Dale Righter

Illinois State Senator | 55th District


Special Update: Illinois gets hit by a Credit Drop

Friday, January 25, 2013

Special Update: Illinois gets hit by a Credit Drop

Just one day after Illinois escaped a credit downgrade from one major rating agency, another weighed in, dropping Illinois' credit ranking a notch and putting the state into a tie with California for the worst credit in the country.

Standard and Poor's rating services announced Jan. 25 that they were downgrading Illinois to an "A-/negative outlook" rating. It is the lowest rating Illinois has ever received from S&P and, if the "negative outlook" is taken into consideration, Illinois is now ranked below California.

Fitch, Moody's Ratings Held Steady

Also on Friday, Moody's Investor Services announced they were leaving the state's credit rating unchanged. But that was small consolation, since Moody's already ranked Illinois the worst in the nation. The day before, Fitch Ratings Services announced they were leaving Illinois at an "A" rating, but issuing a "negative watch," which is a warning that the credit could be dropped if the state does not get its financial house in order.  

All three ratings were released in advance of an anticipated sale of construction bonds at the end of January.

Quinn Now Owns 11 Credit Downgrades

The rating drop from S&P gives Governor Quinn his 11th downgrade since taking office. No other Governor in the state's history has presided over more credit downgrades than Quinn. In fact, Quinn now owns more downgrades than all earlier governors combined. The previous record holder, Rod Blagojevich, had three downgrades during his time in office.

In dropping the state's credit rating, S&P also gave the state a "negative outlook," which is a warning that further credit rating cuts are likely. The company cited the state's $95 billion unfunded pension liability at the end of 2012 and noted that the funding ratio of the state's retirement funds has dropped from 43.4% in FY2011, to 40.4% in FY12 and is expected to fall to 39% before the current fiscal year ends.

Bleak Outlook

The company also noted that despite the 67% income tax increase enacted in 2011, the state has continued to run substantial deficits.

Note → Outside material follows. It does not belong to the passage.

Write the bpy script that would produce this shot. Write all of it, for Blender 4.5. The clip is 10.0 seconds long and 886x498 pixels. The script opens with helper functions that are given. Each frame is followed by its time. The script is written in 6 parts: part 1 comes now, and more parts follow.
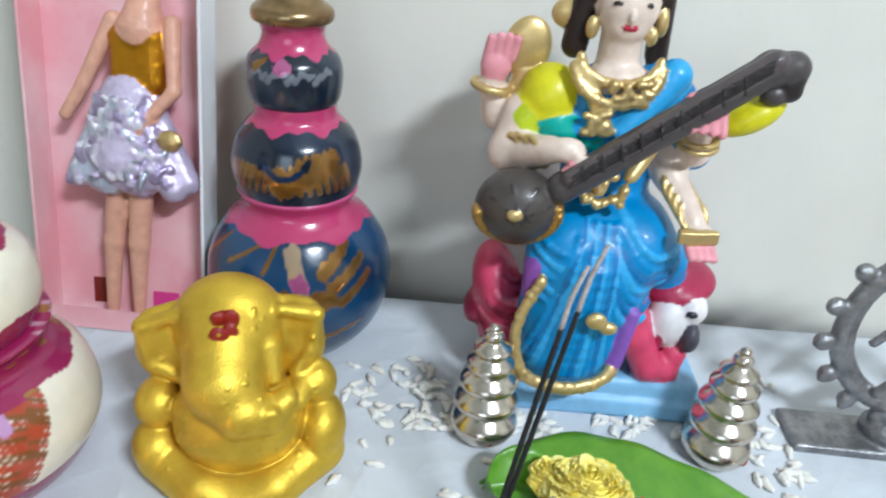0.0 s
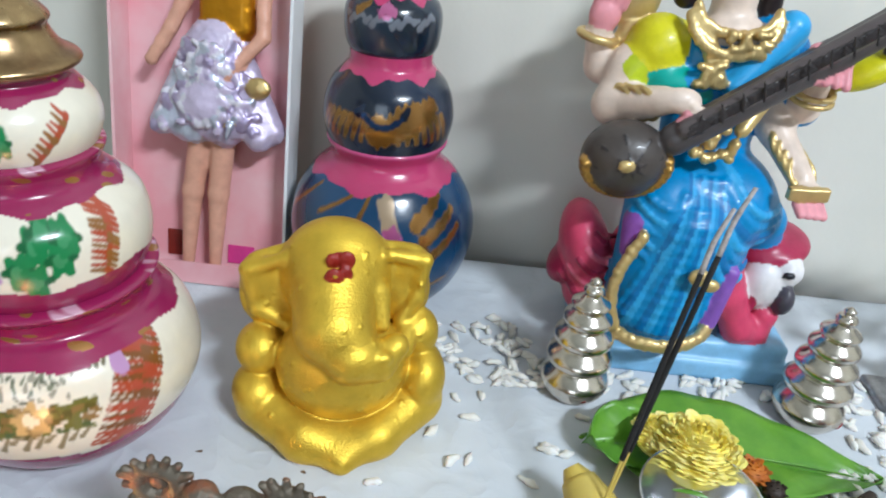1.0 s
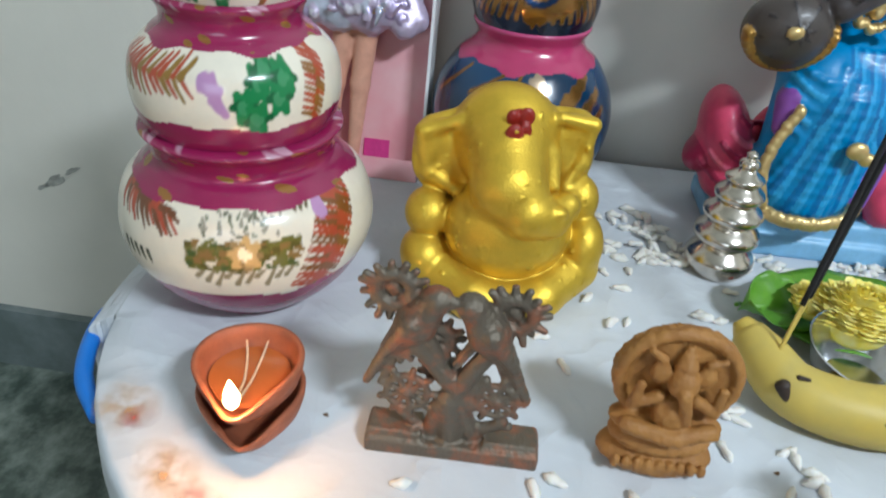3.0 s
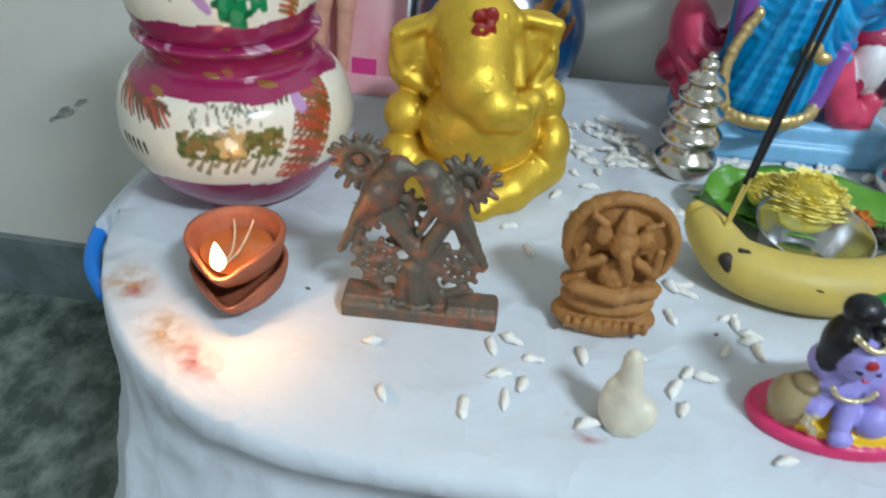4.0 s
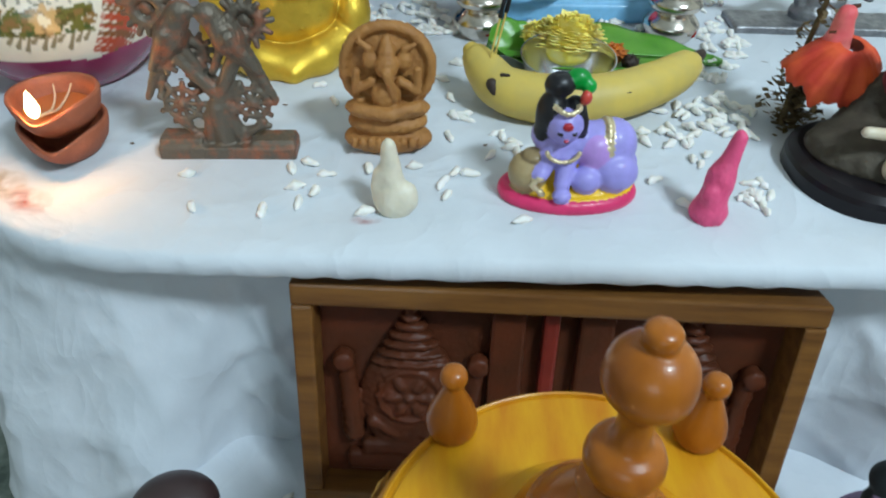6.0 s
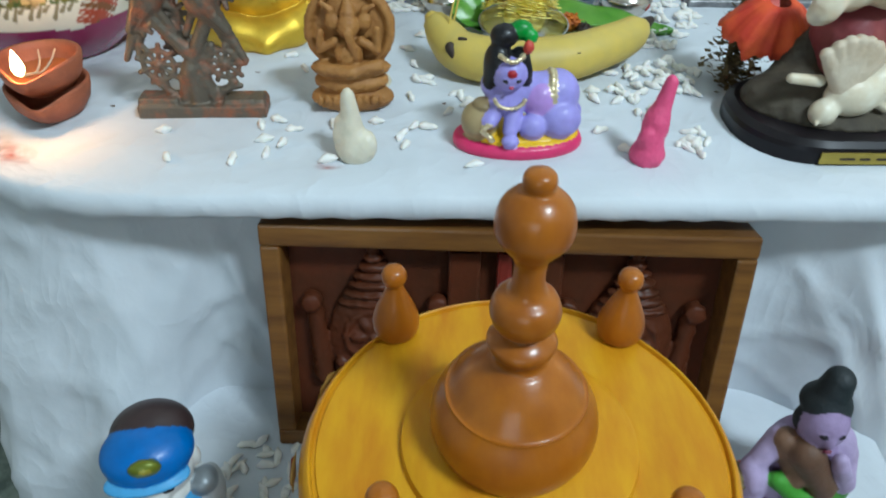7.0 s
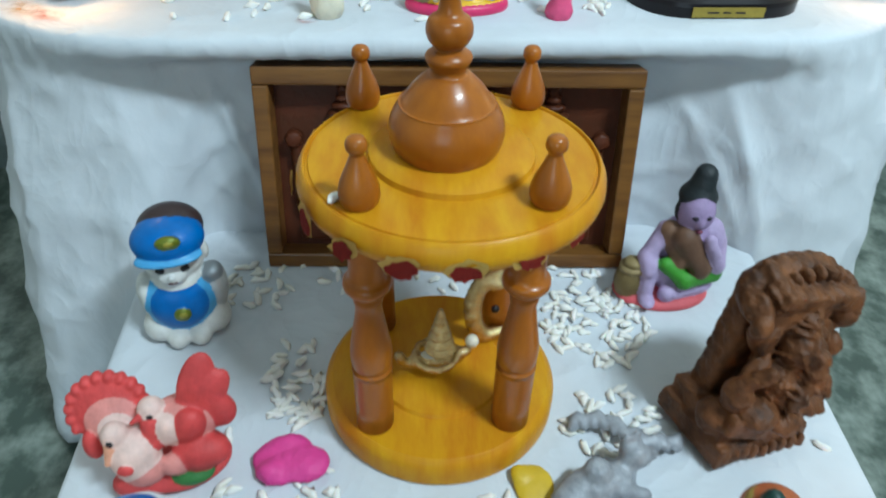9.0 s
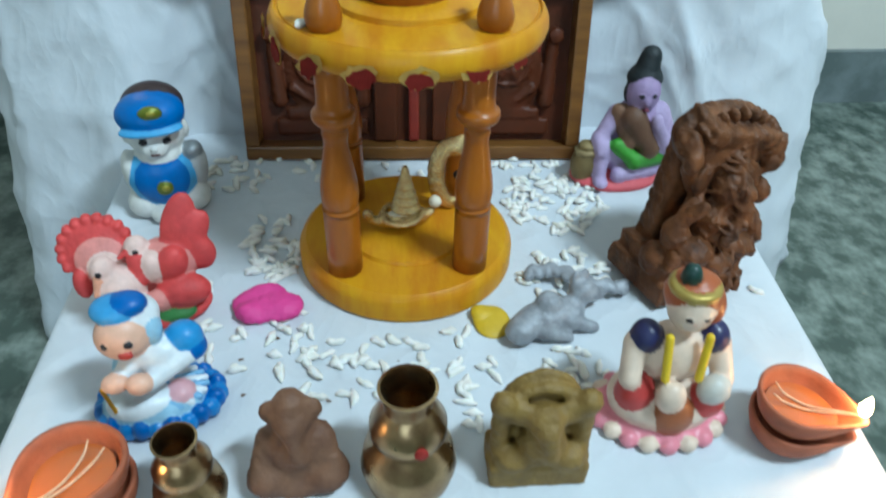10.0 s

In issuing its negative outlook, S&P also issued a warning that the best the state can hope for is to hold its ratings at the current low level, cautioning, "We believe there is limited upside potential for the rating in the next two years given the size of the accumulated deficit and the liability challenges Illinois faces..."

While keeping the state's ranking unchanged, Moody's said, "...the state's pension funding pressures are likely to persist and perhaps worsen in the near term " and warned that they view the state heading on an "unsustainable" path.